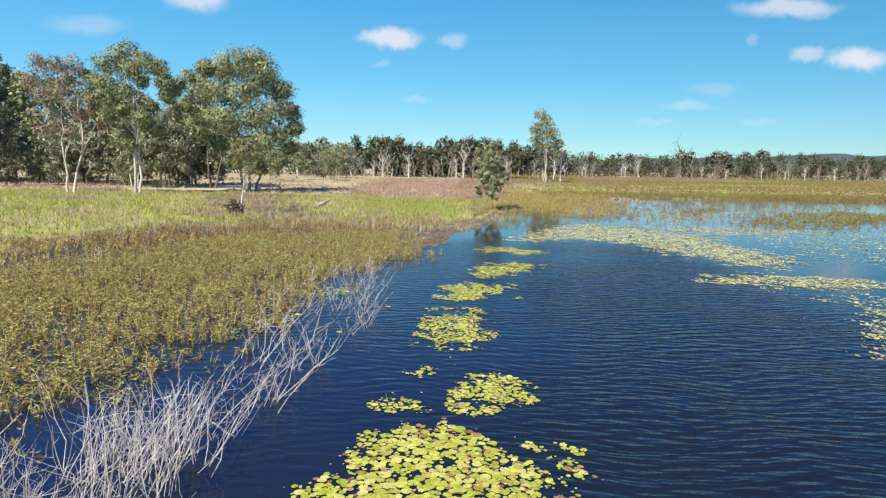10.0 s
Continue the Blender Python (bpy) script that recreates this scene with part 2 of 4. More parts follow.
def ground_material():
    m, t, geo = start("meadow_soil")
    pos = geo.outputs["Position"]
    sep = node(t, "ShaderNodeSeparateXYZ", {0: pos})
    n1 = noise_tex(t, pos, 0.06, 4.0, 0.6, (0.5, 1.0, 1.0))
    n2 = noise_tex(t, pos, 1.7, 5.0, 0.7)
    s = node(t, "ShaderNodeMath", {0: n2, 1: 0.5, 2: n1}, operation="MULTIPLY_ADD").outputs[0]
    dry = ramp(t, s, ((0.45, (0.22, 0.24, 0.07)), (0.62, (0.35, 0.31, 0.15)), (0.78, (0.44, 0.37, 0.24)), (0.95, (0.27, 0.18, 0.13))))
    wet = ramp(t, s, ((0.4, (0.05, 0.045, 0.02)), (0.9, (0.13, 0.10, 0.04))))
    marsh = ramp(t, s, ((0.45, (0.26, 0.27, 0.07)), (0.6, (0.34, 0.27, 0.10)), (0.75, (0.27, 0.18, 0.10)), (0.95, (0.38, 0.34, 0.16))))
    up = node(t, "ShaderNodeMapRange", {0: sep.outputs[2], 1: 0.02, 2: 0.16}).outputs[0]
    right = node(t, "ShaderNodeMapRange", {0: sep.outputs[0], 1: 8.0, 2: 26.0}).outputs[0]
    lawn = ramp(t, s, ((0.45, (0.19, 0.205, 0.06)), (0.68, (0.28, 0.275, 0.09)), (0.90, (0.36, 0.31, 0.15))))
    back = node(t, "ShaderNodeMapRange", {0: sep.outputs[1], 1: 126.0, 2: 142.0}).outputs[0]
    dry = mixed(t, back, lawn, dry)
    col = mixed(t, right, dry, marsh)
    col = mixed(t, up, wet, col)
    bp = node(t, "ShaderNodeBump", {"Strength": 0.8, "Distance": 0.15, "Height": n2})
    b = node(t, "ShaderNodeBsdfPrincipled", {"Base Color": col, "Roughness": 0.9, "Specular IOR Level": 0.15, "Normal": bp.outputs[0]})
    finish(t, b.outputs[0])
    return m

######

- **What the exercise asks**:
Write out the data precisely as given, excluding the pictures.

- **Answer to this problem**:
10.0 s
Continue the Blender Python (bpy) script that recreates this scene with part 2 of 4. More parts follow.
def ground_material():
    m, t, geo = start("meadow_soil")
    pos = geo.outputs["Position"]
    sep = node(t, "ShaderNodeSeparateXYZ", {0: pos})
    n1 = noise_tex(t, pos, 0.06, 4.0, 0.6, (0.5, 1.0, 1.0))
    n2 = noise_tex(t, pos, 1.7, 5.0, 0.7)
    s = node(t, "ShaderNodeMath", {0: n2, 1: 0.5, 2: n1}, operation="MULTIPLY_ADD").outputs[0]
    dry = ramp(t, s, ((0.45, (0.22, 0.24, 0.07)), (0.62, (0.35, 0.31, 0.15)), (0.78, (0.44, 0.37, 0.24)), (0.95, (0.27, 0.18, 0.13))))
    wet = ramp(t, s, ((0.4, (0.05, 0.045, 0.02)), (0.9, (0.13, 0.10, 0.04))))
    marsh = ramp(t, s, ((0.45, (0.26, 0.27, 0.07)), (0.6, (0.34, 0.27, 0.10)), (0.75, (0.27, 0.18, 0.10)), (0.95, (0.38, 0.34, 0.16))))
    up = node(t, "ShaderNodeMapRange", {0: sep.outputs[2], 1: 0.02, 2: 0.16}).outputs[0]
    right = node(t, "ShaderNodeMapRange", {0: sep.outputs[0], 1: 8.0, 2: 26.0}).outputs[0]
    lawn = ramp(t, s, ((0.45, (0.19, 0.205, 0.06)), (0.68, (0.28, 0.275, 0.09)), (0.90, (0.36, 0.31, 0.15))))
    back = node(t, "ShaderNodeMapRange", {0: sep.outputs[1], 1: 126.0, 2: 142.0}).outputs[0]
    dry = mixed(t, back, lawn, dry)
    col = mixed(t, right, dry, marsh)
    col = mixed(t, up, wet, col)
    bp = node(t, "ShaderNodeBump", {"Strength": 0.8, "Distance": 0.15, "Height": n2})
    b = node(t, "ShaderNodeBsdfPrincipled", {"Base Color": col, "Roughness": 0.9, "Specular IOR Level": 0.15, "Normal": bp.outputs[0]})
    finish(t, b.outputs[0])
    return m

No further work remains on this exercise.